Rivian (NASDAQ: RIVN) is a high risk stock that only more aggressive investors should be looking at. But, if you are looking at it, it might be worth jumping aboard before it releases fourth quarter 2024 and full year 2024 earnings on Feb. 20. Here’s why the story in 2025 is likely to be more upbeat than the one that unfolded in 2024.
Rivian is an electric vehicle (EV) maker with a focus on trucks. At this point it really makes two types of vehicles, a high-end consumer model and work trucks for business customers. On the business side it counts Amazon (NASDAQ: AMZN) as a key partner. This relationship has been an important one for Rivian, as it is a statement to the quality of its products. That said, Rivian has won a host of awards for its consumer oriented vehicles, as well.
It isn’t easy breaking into a developed industry like autos, but Rivian seems like it is finding at least reasonable success in its efforts. For example, it has gone from producing no cars to around 50,000 a year. That’s way less than established competitors like Tesla and certainly industry giants like Ford, but it is a large enough figure to benefit from economies of scale.
That, in fact, was the focus in 2024. Up until 2023 Rivian was working to build out its manufacturing assets. Once it achieved that goal it set about trying to work down its costs so it could make its vehicles profitably. That included shutting down its factory to retool and implement other changes that would allow for lower manufacturing costs over time. There is an important nuance here, however.
Rivian’s big financial goal for 2024 is to generate a modest gross profit in the fourth quarter. That basically means that the cost of manufacturing a vehicle is more than paid for by the revenue generated from the sale of that vehicle. It is an important step toward profitability, but it doesn’t mean Rivian is generating earnings because there are other expenses to consider below the gross profit line in the earnings statement. At the end of the third quarter the company claimed it was still on track for a modest gross profit in the fourth quarter.

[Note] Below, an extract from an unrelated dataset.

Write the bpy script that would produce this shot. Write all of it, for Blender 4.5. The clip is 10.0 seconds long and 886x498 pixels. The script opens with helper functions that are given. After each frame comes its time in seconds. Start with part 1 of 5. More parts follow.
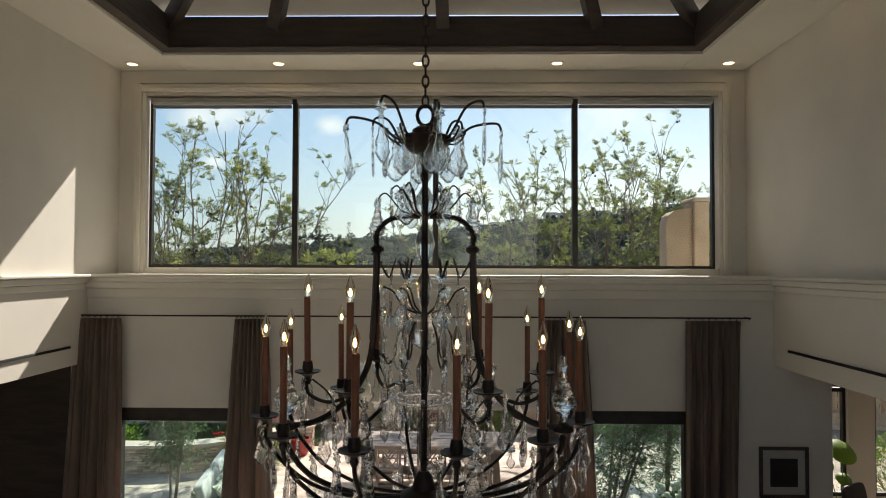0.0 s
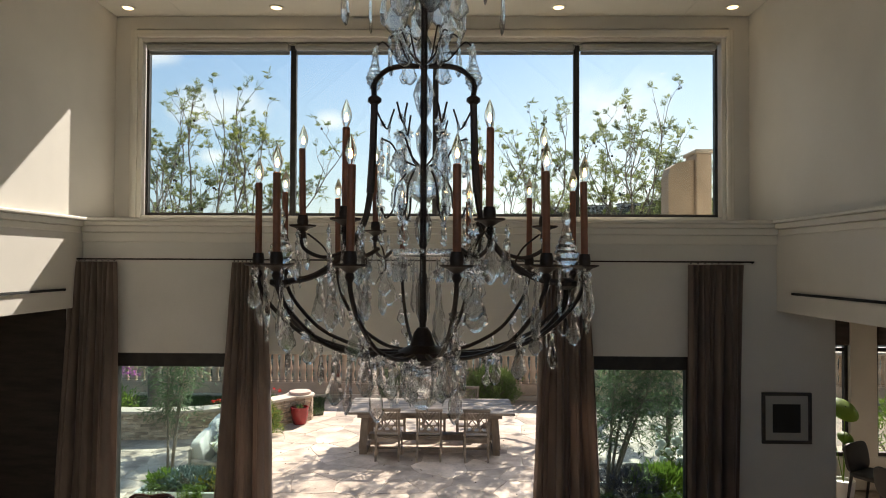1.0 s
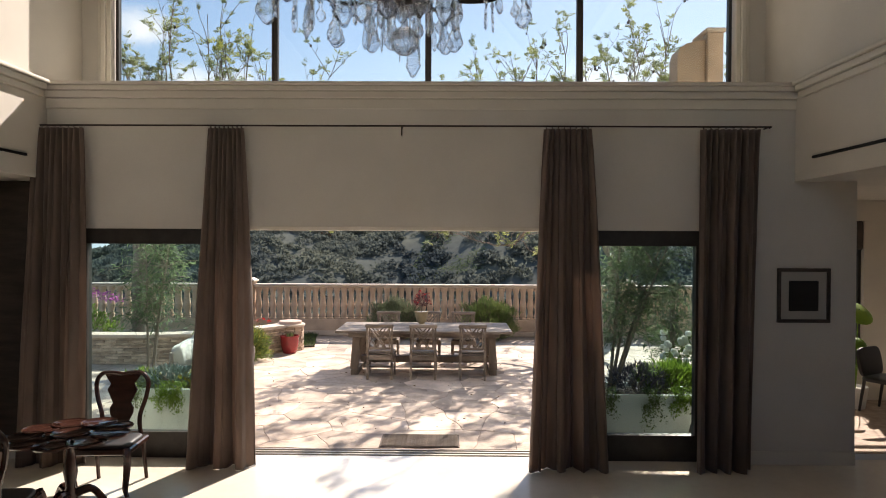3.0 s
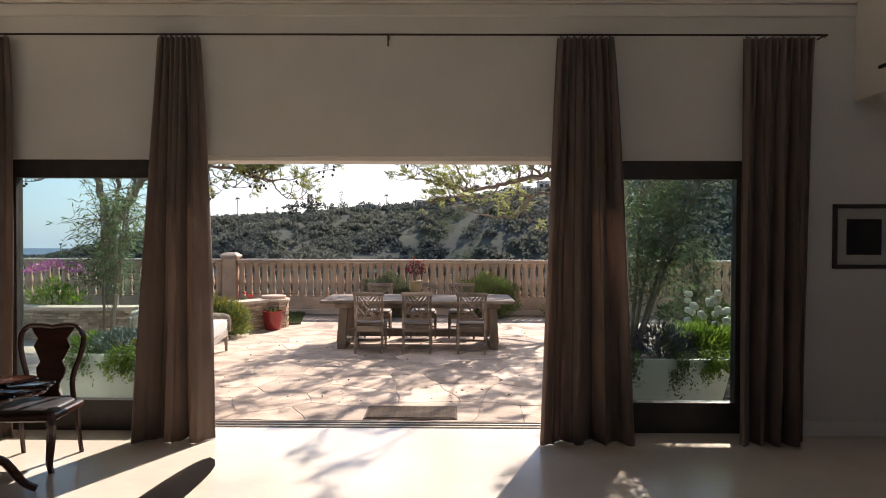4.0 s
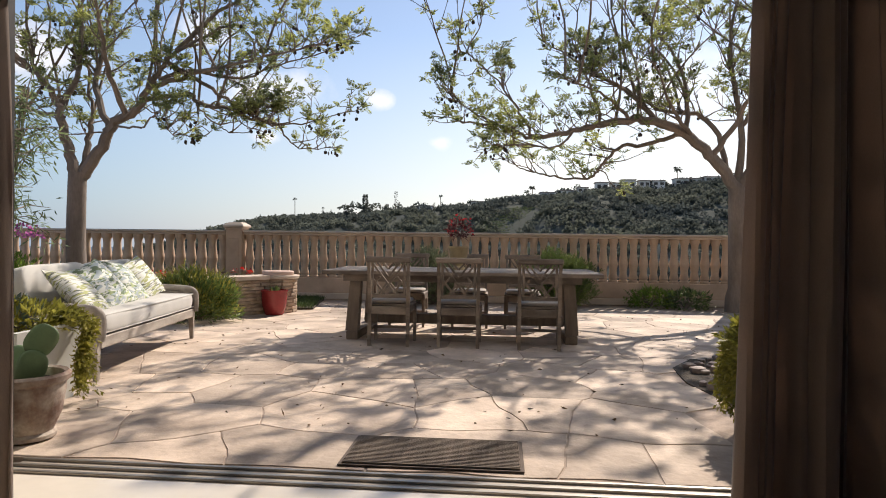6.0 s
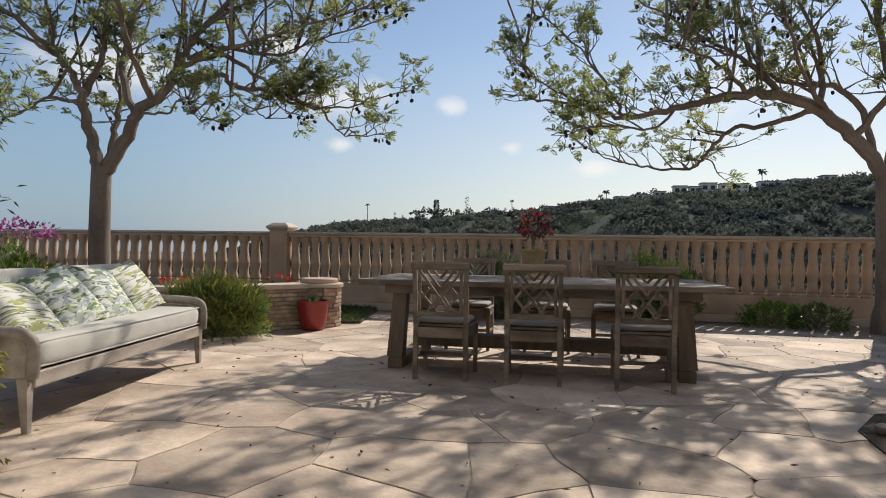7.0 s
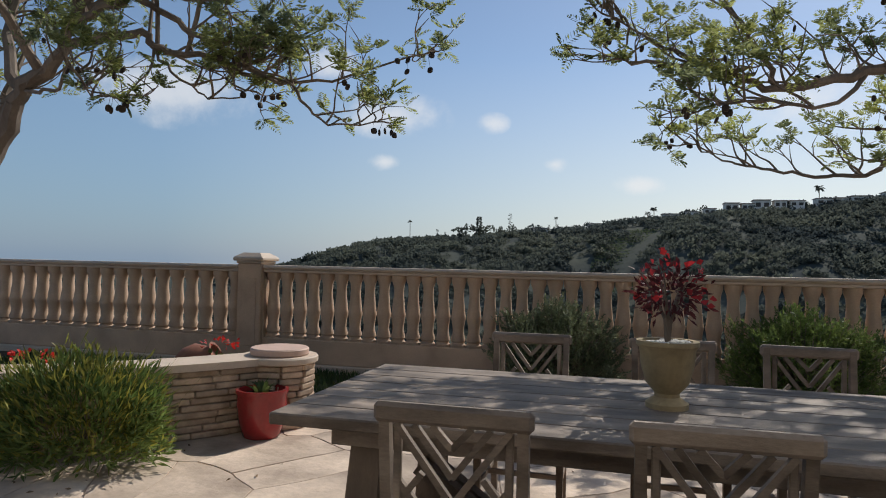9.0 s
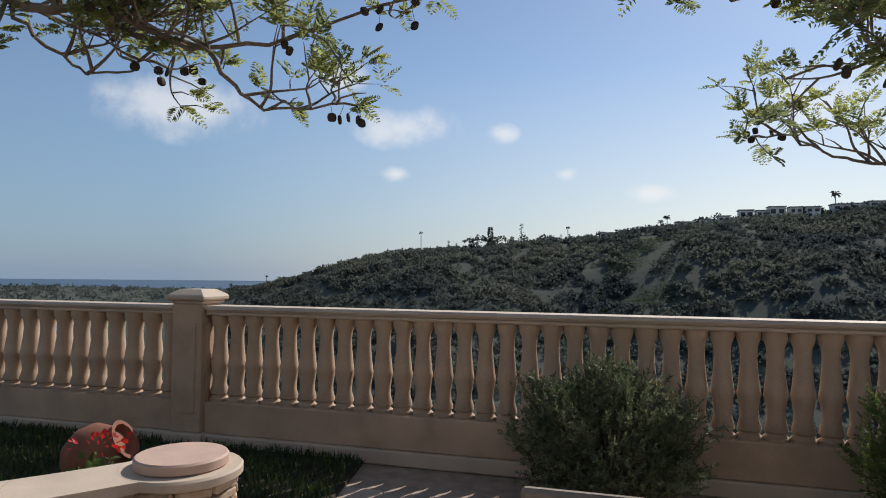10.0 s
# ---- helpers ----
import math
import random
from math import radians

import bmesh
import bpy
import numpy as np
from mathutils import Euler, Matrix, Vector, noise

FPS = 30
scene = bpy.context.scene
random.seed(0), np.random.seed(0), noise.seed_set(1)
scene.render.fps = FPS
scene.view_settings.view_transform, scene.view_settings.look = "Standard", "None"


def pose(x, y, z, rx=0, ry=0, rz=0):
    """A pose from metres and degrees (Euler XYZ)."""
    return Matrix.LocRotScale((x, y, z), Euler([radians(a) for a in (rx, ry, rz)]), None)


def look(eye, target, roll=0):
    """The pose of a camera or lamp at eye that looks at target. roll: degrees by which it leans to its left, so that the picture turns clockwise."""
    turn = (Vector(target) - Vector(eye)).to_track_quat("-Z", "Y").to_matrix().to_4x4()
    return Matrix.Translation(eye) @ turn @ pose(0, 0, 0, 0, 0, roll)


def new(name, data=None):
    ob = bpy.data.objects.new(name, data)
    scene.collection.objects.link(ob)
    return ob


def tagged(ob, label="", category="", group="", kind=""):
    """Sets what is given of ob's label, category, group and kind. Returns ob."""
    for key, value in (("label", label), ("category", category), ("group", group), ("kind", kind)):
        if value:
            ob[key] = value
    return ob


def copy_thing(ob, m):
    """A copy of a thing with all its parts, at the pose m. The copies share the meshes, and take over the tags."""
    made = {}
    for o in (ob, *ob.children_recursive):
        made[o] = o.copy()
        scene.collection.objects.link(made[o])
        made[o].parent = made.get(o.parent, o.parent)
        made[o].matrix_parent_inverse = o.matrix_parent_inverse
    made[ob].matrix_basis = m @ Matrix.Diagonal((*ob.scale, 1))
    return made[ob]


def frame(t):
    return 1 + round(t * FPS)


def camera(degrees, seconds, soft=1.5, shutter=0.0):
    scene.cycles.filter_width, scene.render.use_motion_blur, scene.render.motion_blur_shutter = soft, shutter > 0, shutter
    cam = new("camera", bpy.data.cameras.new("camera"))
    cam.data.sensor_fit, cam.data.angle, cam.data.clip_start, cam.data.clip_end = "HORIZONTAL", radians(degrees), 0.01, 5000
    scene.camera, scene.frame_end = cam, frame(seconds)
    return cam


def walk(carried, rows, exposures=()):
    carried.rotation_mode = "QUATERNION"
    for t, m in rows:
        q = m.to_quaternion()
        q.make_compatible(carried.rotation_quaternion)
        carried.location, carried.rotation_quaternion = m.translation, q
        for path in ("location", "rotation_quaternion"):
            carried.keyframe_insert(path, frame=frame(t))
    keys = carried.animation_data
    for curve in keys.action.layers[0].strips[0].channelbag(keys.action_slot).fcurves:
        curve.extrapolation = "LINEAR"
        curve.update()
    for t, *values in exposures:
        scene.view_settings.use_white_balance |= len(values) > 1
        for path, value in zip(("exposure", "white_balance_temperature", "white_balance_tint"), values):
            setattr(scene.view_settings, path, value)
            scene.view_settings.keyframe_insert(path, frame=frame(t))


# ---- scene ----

Only, there was a fly in the ointment when it came to achieving this goal. After the factory restart Rivian faced parts shortages that forced it to lower its full-year production targets. That’s not a good thing, but management was able to shift gears and lean on its relationship with Amazon to keep production going where it could while it dealt with the issue. When the company released its full-year 2024 production numbers it announced that the parts problem had been solved.